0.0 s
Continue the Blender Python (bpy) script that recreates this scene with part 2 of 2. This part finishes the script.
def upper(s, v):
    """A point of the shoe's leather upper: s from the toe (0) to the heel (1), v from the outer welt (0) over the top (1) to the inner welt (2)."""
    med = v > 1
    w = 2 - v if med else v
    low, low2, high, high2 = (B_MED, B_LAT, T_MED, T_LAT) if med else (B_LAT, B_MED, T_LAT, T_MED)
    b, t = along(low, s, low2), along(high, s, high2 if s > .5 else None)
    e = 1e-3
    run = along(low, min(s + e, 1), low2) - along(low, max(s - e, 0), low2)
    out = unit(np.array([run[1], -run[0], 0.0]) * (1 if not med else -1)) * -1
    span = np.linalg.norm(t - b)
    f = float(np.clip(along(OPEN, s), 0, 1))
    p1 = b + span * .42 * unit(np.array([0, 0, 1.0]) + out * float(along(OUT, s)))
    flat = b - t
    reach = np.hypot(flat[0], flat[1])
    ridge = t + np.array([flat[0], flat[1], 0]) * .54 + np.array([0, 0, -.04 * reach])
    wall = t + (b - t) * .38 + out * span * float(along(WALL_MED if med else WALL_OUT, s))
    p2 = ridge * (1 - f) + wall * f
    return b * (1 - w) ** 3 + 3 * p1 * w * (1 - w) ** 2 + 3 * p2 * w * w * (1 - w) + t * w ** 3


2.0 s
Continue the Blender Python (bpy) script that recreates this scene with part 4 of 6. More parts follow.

┄┄┄┄┄┄

Find every line that includes the string "Continue". Report how many there are and nothing else.

§ RESPONSE TO THIS EXERCISE: 2